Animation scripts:
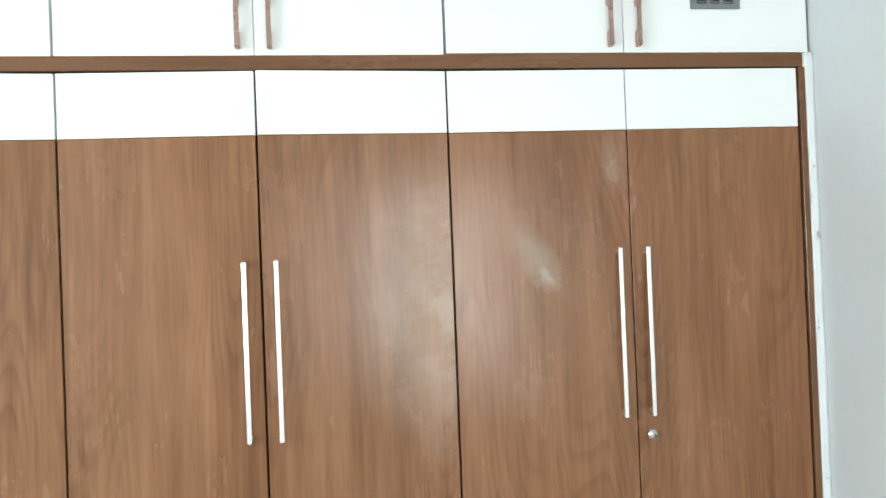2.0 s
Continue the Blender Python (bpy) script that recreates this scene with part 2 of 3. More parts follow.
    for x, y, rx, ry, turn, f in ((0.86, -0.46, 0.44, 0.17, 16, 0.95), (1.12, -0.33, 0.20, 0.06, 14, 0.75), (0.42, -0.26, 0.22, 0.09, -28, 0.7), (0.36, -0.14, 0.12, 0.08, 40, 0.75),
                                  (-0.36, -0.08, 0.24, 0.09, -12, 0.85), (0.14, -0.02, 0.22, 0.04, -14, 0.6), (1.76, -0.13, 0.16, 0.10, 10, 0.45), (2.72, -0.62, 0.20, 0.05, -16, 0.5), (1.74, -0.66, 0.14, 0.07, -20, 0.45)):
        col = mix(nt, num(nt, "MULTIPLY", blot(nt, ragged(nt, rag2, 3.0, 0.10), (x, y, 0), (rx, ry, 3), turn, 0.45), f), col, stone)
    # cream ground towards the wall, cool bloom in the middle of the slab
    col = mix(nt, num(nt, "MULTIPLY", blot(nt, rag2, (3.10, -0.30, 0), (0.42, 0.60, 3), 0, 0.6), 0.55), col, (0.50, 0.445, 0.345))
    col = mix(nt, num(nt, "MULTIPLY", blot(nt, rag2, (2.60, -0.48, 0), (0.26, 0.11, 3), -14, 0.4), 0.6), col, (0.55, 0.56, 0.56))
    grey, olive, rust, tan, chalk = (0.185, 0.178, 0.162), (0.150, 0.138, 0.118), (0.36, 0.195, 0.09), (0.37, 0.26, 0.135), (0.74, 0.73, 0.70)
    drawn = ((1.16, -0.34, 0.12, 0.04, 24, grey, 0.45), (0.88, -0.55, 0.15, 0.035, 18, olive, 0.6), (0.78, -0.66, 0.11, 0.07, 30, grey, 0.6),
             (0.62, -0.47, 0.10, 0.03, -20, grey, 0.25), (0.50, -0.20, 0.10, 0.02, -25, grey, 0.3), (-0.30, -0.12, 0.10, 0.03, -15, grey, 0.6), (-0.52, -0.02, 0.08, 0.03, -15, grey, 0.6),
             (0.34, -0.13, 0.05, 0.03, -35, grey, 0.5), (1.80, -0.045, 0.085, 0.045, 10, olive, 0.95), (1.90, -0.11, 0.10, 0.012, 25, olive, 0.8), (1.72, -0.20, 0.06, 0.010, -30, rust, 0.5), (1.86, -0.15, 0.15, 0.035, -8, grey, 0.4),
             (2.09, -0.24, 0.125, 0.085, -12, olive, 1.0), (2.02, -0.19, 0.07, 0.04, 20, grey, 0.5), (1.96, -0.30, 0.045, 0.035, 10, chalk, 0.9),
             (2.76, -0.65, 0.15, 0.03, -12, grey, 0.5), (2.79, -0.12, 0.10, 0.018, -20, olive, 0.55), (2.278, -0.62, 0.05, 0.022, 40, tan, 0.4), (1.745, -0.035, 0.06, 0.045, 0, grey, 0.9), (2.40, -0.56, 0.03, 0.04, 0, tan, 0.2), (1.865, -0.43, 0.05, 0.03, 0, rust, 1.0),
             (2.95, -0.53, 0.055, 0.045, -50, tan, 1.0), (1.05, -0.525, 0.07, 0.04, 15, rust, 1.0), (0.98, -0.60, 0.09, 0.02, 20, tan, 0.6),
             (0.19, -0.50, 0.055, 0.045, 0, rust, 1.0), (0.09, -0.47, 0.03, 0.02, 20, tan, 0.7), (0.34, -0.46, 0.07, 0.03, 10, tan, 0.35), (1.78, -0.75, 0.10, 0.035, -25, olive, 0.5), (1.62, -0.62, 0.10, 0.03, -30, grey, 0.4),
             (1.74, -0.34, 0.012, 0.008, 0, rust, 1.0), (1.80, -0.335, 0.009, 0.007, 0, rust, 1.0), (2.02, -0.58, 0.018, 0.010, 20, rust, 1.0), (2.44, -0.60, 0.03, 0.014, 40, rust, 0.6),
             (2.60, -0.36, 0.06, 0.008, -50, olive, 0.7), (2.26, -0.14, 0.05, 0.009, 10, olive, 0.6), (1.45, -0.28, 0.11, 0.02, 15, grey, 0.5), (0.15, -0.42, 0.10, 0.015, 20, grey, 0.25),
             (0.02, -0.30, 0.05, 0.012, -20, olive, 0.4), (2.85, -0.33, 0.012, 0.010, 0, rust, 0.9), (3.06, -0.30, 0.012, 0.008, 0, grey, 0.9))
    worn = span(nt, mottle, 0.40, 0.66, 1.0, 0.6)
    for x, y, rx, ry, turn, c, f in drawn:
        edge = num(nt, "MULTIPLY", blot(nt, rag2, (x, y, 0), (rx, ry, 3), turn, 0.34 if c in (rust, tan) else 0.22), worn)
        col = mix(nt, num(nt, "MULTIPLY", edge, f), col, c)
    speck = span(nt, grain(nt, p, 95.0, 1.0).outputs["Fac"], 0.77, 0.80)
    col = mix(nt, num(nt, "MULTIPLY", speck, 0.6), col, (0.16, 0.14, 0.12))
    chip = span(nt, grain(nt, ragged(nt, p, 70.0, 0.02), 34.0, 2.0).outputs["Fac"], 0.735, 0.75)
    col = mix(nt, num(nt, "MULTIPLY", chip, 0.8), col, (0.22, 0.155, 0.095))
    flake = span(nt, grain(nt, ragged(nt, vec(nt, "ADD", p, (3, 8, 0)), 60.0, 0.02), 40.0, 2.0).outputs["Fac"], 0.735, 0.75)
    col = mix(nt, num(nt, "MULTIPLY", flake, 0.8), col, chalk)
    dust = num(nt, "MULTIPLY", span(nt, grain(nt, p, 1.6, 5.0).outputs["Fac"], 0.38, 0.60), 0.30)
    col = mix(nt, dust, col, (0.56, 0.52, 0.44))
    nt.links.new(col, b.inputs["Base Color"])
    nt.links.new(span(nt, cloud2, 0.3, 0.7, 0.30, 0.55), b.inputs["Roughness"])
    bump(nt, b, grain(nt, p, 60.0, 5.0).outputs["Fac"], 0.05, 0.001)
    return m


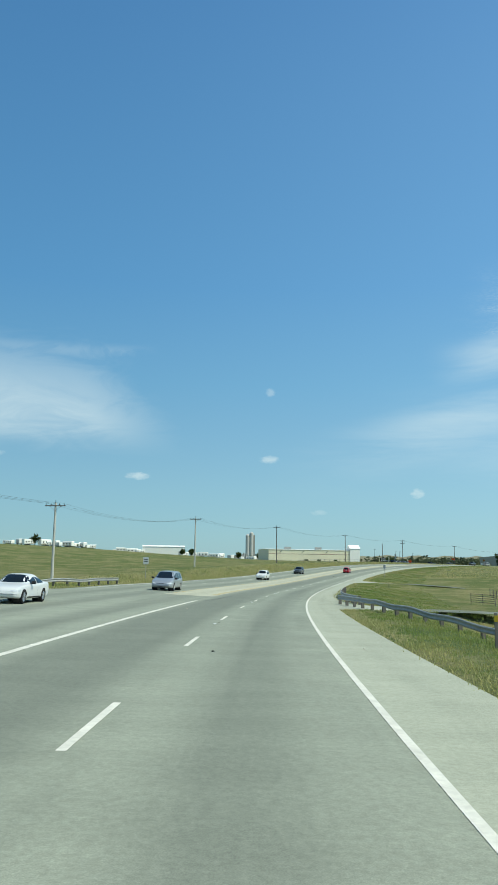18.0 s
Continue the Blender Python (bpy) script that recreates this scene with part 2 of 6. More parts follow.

Goal of the exercise:
Retype each record exactly as it stands, but do not include the pictures.

Solved problem:
2.0 s
Continue the Blender Python (bpy) script that recreates this scene with part 2 of 3. More parts follow.
    for x, y, rx, ry, turn, f in ((0.86, -0.46, 0.44, 0.17, 16, 0.95), (1.12, -0.33, 0.20, 0.06, 14, 0.75), (0.42, -0.26, 0.22, 0.09, -28, 0.7), (0.36, -0.14, 0.12, 0.08, 40, 0.75),
                                  (-0.36, -0.08, 0.24, 0.09, -12, 0.85), (0.14, -0.02, 0.22, 0.04, -14, 0.6), (1.76, -0.13, 0.16, 0.10, 10, 0.45), (2.72, -0.62, 0.20, 0.05, -16, 0.5), (1.74, -0.66, 0.14, 0.07, -20, 0.45)):
        col = mix(nt, num(nt, "MULTIPLY", blot(nt, ragged(nt, rag2, 3.0, 0.10), (x, y, 0), (rx, ry, 3), turn, 0.45), f), col, stone)
    # cream ground towards the wall, cool bloom in the middle of the slab
    col = mix(nt, num(nt, "MULTIPLY", blot(nt, rag2, (3.10, -0.30, 0), (0.42, 0.60, 3), 0, 0.6), 0.55), col, (0.50, 0.445, 0.345))
    col = mix(nt, num(nt, "MULTIPLY", blot(nt, rag2, (2.60, -0.48, 0), (0.26, 0.11, 3), -14, 0.4), 0.6), col, (0.55, 0.56, 0.56))
    grey, olive, rust, tan, chalk = (0.185, 0.178, 0.162), (0.150, 0.138, 0.118), (0.36, 0.195, 0.09), (0.37, 0.26, 0.135), (0.74, 0.73, 0.70)
    drawn = ((1.16, -0.34, 0.12, 0.04, 24, grey, 0.45), (0.88, -0.55, 0.15, 0.035, 18, olive, 0.6), (0.78, -0.66, 0.11, 0.07, 30, grey, 0.6),
             (0.62, -0.47, 0.10, 0.03, -20, grey, 0.25), (0.50, -0.20, 0.10, 0.02, -25, grey, 0.3), (-0.30, -0.12, 0.10, 0.03, -15, grey, 0.6), (-0.52, -0.02, 0.08, 0.03, -15, grey, 0.6),
             (0.34, -0.13, 0.05, 0.03, -35, grey, 0.5), (1.80, -0.045, 0.085, 0.045, 10, olive, 0.95), (1.90, -0.11, 0.10, 0.012, 25, olive, 0.8), (1.72, -0.20, 0.06, 0.010, -30, rust, 0.5), (1.86, -0.15, 0.15, 0.035, -8, grey, 0.4),
             (2.09, -0.24, 0.125, 0.085, -12, olive, 1.0), (2.02, -0.19, 0.07, 0.04, 20, grey, 0.5), (1.96, -0.30, 0.045, 0.035, 10, chalk, 0.9),
             (2.76, -0.65, 0.15, 0.03, -12, grey, 0.5), (2.79, -0.12, 0.10, 0.018, -20, olive, 0.55), (2.278, -0.62, 0.05, 0.022, 40, tan, 0.4), (1.745, -0.035, 0.06, 0.045, 0, grey, 0.9), (2.40, -0.56, 0.03, 0.04, 0, tan, 0.2), (1.865, -0.43, 0.05, 0.03, 0, rust, 1.0),
             (2.95, -0.53, 0.055, 0.045, -50, tan, 1.0), (1.05, -0.525, 0.07, 0.04, 15, rust, 1.0), (0.98, -0.60, 0.09, 0.02, 20, tan, 0.6),
             (0.19, -0.50, 0.055, 0.045, 0, rust, 1.0), (0.09, -0.47, 0.03, 0.02, 20, tan, 0.7), (0.34, -0.46, 0.07, 0.03, 10, tan, 0.35), (1.78, -0.75, 0.10, 0.035, -25, olive, 0.5), (1.62, -0.62, 0.10, 0.03, -30, grey, 0.4),
             (1.74, -0.34, 0.012, 0.008, 0, rust, 1.0), (1.80, -0.335, 0.009, 0.007, 0, rust, 1.0), (2.02, -0.58, 0.018, 0.010, 20, rust, 1.0), (2.44, -0.60, 0.03, 0.014, 40, rust, 0.6),
             (2.60, -0.36, 0.06, 0.008, -50, olive, 0.7), (2.26, -0.14, 0.05, 0.009, 10, olive, 0.6), (1.45, -0.28, 0.11, 0.02, 15, grey, 0.5), (0.15, -0.42, 0.10, 0.015, 20, grey, 0.25),
             (0.02, -0.30, 0.05, 0.012, -20, olive, 0.4), (2.85, -0.33, 0.012, 0.010, 0, rust, 0.9), (3.06, -0.30, 0.012, 0.008, 0, grey, 0.9))
    worn = span(nt, mottle, 0.40, 0.66, 1.0, 0.6)
    for x, y, rx, ry, turn, c, f in drawn:
        edge = num(nt, "MULTIPLY", blot(nt, rag2, (x, y, 0), (rx, ry, 3), turn, 0.34 if c in (rust, tan) else 0.22), worn)
        col = mix(nt, num(nt, "MULTIPLY", edge, f), col, c)
    speck = span(nt, grain(nt, p, 95.0, 1.0).outputs["Fac"], 0.77, 0.80)
    col = mix(nt, num(nt, "MULTIPLY", speck, 0.6), col, (0.16, 0.14, 0.12))
    chip = span(nt, grain(nt, ragged(nt, p, 70.0, 0.02), 34.0, 2.0).outputs["Fac"], 0.735, 0.75)
    col = mix(nt, num(nt, "MULTIPLY", chip, 0.8), col, (0.22, 0.155, 0.095))
    flake = span(nt, grain(nt, ragged(nt, vec(nt, "ADD", p, (3, 8, 0)), 60.0, 0.02), 40.0, 2.0).outputs["Fac"], 0.735, 0.75)
    col = mix(nt, num(nt, "MULTIPLY", flake, 0.8), col, chalk)
    dust = num(nt, "MULTIPLY", span(nt, grain(nt, p, 1.6, 5.0).outputs["Fac"], 0.38, 0.60), 0.30)
    col = mix(nt, dust, col, (0.56, 0.52, 0.44))
    nt.links.new(col, b.inputs["Base Color"])
    nt.links.new(span(nt, cloud2, 0.3, 0.7, 0.30, 0.55), b.inputs["Roughness"])
    bump(nt, b, grain(nt, p, 60.0, 5.0).outputs["Fac"], 0.05, 0.001)
    return m


18.0 s
Continue the Blender Python (bpy) script that recreates this scene with part 2 of 6. More parts follow.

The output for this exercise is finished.